Monday, November 04, 2013

Zuckerberg and the unreality of valley thinking

Bill Gates laid into Mark Zuckerberg's vision of internet access being the most important thing in solving the world's ills and another article at The Register compared Silicon Valley to 'Sheldonville' which I really agree with.  At the heart of lots of these 'visions' is an insular view of technology within Silicon Valley.

How insular?  Lets say Blue Ridge Mountains style insular.  The normal vision is that valley thinking will change the world if only people would just use that technology.  We saw it in the .com bust with companies that preached a huge vision on how they would replace the normal bricks and mortar and how everything would be changed and replaced....

And guess what?  It takes a hell of a lot longer to change culture than a VC/IPO cycle would like the end result is that the companies fail.  The VC/IPO money does however distort the market, look at Amazon's 'profit' statements against a food retailer - Wholefoods - and a failing retailer - Best Buy.

Revenue Profit
Amazon $21.27bn $97m
Wholefoods $2.2bn $113m
Best Buy $16.7bn $1.9bn

Now I know that Amazon aren't strictly a valley company but its the same sort of mentality, I'll come to some great examples of valley mentality in a second.  So Amazon is a great company doing some really cool and innovative things but thanks to their special technical sauce they are allowed to significantly undercut their competition because they don't need to make as much profit to keep shareholders happy.

That is a big advantage and one that distorts markets.

Now how about some other valley thinking examples?
  • Jonathan Schwartz and the over optimism of 'Open Source will defeat all' and pitching to financial analysts about the number of downloads the company had is a good one.  It ultimately doomed Sun to acquisition and really was a great example of valley thinking.
  • The startup I met whose strategy was 'rip out SAP' in order to use their software.
  • The integration of JAX-WS and Javascript into Java
  • The whole .com 'boom' based on 'visitor' numbers
  • The whole social media 'boom' based on 'user' numbers
  • Hell every single startup whose philosophy is that companies will rip out working technology to replace it with their new shiny and unproven technology
The valley often does come up with good stuff, but does valley thinking overall make the world a better place?  Sure the valley came up with Java.... and then the valley screwed it up.  The valley came up with REST... oh brilliant our lives are so much better.

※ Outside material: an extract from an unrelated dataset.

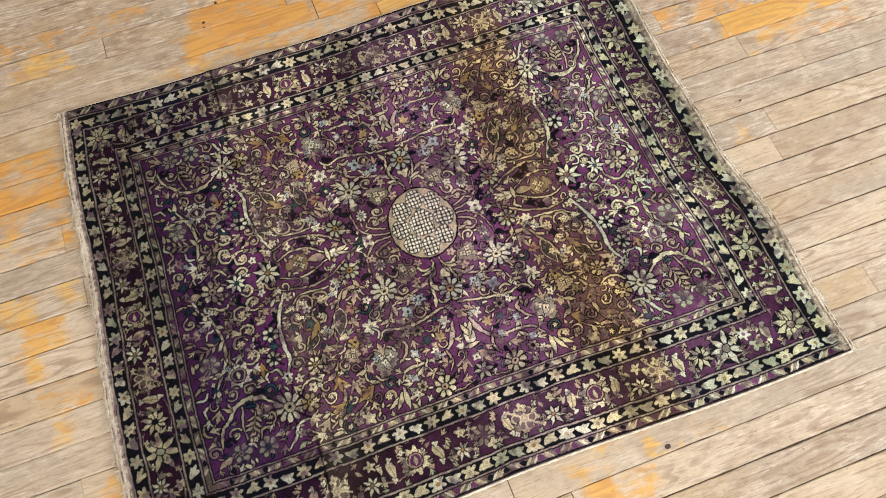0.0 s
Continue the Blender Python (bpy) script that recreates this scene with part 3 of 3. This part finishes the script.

My point of this rant is that software investment is driven by the thinking in a short stretch of land, some of it can be good, some of it can be bad, but when you look at companies like IBM, SAP, ARM, etc its quite amazing just how positive an impact they've had on technology, and arguably the world, without being driven at any stage by massive hype cycles.  I'd argue its exactly because these folks are mainly out of the valley that the often deliver practical innovations and improvements rather than impractical visions.

Zuckerberg's 'vision' for helping the world is just another example of that and Bill Gates is spot on about what is really important.  The valley is a great place, its a buzzing place, but its as much to do with the majority of technology decisions as Fantasy Football has to do with the NFL, sure they are related but one of them is doing real work, even if lots of money is going into the former, its the latter that tends to focus on profits.